» **What this task involves**: Examine the material below. Gather every line in which the string "with" appears.

» **Information supplied**:
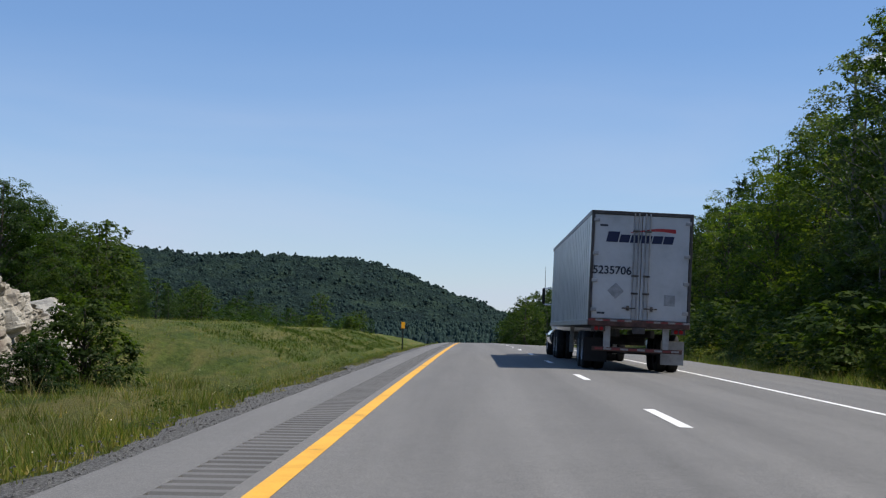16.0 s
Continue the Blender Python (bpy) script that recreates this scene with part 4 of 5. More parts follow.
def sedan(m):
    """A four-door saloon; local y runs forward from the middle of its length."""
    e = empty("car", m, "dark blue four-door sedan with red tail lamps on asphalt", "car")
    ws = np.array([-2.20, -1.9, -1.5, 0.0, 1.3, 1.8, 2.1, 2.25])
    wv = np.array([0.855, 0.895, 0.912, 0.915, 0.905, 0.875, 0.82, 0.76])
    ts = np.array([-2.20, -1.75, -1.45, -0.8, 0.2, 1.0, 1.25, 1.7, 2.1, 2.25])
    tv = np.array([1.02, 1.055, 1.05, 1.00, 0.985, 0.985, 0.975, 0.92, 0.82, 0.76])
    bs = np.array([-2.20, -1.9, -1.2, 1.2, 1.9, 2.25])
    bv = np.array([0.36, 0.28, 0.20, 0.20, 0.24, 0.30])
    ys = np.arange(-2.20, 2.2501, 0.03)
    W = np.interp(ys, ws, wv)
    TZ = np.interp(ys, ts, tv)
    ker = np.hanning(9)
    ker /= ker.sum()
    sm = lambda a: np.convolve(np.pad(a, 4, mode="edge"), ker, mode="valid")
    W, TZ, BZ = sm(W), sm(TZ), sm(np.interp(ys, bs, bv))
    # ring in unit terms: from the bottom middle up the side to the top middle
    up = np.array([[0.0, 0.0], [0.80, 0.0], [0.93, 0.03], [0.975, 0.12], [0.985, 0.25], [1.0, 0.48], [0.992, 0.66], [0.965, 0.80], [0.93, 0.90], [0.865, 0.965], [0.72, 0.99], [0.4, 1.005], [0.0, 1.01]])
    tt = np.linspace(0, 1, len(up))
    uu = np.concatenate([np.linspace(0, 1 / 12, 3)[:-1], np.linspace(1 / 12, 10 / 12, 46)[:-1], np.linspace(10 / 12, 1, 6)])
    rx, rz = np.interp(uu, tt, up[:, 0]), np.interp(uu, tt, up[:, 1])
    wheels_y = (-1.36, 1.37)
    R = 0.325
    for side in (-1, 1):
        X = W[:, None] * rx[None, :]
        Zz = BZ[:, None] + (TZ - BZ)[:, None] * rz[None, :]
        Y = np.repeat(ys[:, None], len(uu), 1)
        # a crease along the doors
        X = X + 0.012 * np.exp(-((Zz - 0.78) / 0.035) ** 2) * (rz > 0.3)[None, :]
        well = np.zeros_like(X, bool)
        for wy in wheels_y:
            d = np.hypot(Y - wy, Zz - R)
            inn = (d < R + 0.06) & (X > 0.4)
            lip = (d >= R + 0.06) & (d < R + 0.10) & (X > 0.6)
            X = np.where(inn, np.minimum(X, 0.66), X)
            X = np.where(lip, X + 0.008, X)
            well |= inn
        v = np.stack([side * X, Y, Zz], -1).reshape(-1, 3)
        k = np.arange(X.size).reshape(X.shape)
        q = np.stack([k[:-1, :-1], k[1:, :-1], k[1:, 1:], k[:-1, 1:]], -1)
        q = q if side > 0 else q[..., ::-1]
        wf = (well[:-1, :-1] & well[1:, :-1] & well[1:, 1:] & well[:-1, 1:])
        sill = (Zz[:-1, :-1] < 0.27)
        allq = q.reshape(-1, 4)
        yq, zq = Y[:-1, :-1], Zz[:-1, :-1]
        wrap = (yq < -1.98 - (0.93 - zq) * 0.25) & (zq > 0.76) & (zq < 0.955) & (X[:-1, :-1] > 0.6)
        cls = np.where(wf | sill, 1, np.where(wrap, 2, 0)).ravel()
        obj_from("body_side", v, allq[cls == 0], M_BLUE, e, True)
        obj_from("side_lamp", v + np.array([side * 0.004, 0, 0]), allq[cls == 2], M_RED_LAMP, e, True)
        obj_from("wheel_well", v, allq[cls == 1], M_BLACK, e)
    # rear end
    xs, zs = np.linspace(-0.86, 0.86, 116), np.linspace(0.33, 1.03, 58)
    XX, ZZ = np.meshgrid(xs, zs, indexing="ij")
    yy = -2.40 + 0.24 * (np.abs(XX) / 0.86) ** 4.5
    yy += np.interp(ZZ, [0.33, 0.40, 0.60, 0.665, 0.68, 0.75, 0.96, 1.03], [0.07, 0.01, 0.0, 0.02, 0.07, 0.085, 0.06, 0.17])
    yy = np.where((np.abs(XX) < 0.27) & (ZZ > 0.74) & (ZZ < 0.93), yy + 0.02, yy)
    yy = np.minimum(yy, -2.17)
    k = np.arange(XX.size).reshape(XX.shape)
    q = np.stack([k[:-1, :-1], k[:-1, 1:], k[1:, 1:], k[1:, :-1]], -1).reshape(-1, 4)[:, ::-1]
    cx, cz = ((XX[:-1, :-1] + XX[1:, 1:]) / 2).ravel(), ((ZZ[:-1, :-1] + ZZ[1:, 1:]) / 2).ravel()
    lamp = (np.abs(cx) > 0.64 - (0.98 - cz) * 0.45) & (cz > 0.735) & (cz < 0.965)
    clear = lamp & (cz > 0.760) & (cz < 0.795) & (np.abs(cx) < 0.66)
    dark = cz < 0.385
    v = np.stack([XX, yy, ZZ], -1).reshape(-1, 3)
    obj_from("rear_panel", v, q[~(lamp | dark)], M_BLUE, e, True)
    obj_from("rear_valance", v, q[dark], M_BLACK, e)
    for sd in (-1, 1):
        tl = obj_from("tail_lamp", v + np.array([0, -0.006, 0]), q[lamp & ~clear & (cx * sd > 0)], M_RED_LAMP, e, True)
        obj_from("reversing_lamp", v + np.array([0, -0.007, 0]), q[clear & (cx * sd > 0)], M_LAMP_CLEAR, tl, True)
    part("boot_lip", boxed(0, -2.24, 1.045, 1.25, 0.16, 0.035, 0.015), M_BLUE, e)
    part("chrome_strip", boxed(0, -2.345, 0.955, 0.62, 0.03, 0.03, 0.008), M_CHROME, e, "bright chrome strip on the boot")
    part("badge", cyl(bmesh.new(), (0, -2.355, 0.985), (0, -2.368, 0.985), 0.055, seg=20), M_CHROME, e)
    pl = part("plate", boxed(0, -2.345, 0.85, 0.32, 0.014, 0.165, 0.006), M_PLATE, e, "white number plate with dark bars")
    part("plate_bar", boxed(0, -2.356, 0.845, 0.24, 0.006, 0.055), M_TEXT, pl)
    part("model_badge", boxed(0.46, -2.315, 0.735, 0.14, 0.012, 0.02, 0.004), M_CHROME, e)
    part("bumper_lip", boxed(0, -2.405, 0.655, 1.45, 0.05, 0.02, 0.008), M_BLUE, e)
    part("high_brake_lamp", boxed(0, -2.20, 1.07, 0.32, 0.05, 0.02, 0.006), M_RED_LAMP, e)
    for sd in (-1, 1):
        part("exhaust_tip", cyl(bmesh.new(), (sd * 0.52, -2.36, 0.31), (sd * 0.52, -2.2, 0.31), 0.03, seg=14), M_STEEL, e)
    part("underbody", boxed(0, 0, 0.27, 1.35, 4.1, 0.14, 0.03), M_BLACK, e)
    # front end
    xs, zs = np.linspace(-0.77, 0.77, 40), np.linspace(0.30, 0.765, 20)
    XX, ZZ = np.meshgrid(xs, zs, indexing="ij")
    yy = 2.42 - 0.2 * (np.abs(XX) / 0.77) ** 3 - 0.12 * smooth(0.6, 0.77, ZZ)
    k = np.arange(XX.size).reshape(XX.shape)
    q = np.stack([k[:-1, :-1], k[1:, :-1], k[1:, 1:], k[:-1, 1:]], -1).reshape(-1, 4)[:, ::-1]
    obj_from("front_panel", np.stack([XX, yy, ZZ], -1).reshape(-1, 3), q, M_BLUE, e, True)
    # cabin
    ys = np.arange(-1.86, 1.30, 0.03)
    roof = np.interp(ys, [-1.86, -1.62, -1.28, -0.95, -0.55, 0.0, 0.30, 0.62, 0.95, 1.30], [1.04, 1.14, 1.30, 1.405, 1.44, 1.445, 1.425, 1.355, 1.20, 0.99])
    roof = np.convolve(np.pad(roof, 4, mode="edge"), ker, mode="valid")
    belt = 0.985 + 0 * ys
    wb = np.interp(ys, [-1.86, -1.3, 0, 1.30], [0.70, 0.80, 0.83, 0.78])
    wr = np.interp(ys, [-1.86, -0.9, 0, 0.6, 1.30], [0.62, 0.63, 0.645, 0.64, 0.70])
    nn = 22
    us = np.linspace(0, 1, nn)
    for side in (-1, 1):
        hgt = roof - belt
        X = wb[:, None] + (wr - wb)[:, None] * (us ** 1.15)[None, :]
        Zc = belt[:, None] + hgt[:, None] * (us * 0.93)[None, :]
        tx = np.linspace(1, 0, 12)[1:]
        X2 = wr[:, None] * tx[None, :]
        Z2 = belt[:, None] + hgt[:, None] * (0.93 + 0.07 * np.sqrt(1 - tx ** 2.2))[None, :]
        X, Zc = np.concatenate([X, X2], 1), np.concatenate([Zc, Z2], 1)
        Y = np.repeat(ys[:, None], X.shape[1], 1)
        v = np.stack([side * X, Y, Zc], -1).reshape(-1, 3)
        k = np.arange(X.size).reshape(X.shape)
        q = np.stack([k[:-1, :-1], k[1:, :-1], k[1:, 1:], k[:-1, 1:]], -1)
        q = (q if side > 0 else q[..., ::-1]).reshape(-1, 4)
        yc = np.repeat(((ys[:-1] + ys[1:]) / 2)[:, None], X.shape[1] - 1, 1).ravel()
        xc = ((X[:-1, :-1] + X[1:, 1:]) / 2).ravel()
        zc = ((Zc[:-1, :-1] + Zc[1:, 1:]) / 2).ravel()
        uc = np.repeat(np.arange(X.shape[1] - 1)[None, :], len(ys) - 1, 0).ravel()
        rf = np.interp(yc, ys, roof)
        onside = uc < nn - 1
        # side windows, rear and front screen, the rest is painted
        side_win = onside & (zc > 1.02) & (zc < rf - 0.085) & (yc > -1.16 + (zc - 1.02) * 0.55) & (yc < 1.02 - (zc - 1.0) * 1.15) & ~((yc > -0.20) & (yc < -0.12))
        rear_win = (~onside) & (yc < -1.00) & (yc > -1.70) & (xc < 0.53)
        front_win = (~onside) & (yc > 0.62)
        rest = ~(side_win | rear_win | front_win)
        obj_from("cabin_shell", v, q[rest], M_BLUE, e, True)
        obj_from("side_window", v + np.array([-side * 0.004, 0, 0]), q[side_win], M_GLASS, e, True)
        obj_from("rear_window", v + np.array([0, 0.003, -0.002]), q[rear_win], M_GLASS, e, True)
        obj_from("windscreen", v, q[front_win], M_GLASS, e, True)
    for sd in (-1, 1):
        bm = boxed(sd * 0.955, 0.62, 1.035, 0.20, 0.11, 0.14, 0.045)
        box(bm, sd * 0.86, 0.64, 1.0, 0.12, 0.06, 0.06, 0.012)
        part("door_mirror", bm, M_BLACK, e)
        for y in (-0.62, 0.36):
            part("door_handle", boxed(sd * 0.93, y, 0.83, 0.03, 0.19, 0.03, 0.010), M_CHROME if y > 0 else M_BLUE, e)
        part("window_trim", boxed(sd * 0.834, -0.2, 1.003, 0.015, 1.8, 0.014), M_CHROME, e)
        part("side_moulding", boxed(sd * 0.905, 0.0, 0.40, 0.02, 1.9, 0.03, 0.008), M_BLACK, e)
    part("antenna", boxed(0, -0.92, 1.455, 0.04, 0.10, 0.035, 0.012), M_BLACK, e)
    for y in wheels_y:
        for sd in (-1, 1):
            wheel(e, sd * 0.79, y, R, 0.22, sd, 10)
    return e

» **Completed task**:
Continue the Blender Python (bpy) script that recreates this scene with part 4 of 5. More parts follow.
    e = empty("car", m, "dark blue four-door sedan with red tail lamps on asphalt", "car")
    pl = part("plate", boxed(0, -2.345, 0.85, 0.32, 0.014, 0.165, 0.006), M_PLATE, e, "white number plate with dark bars")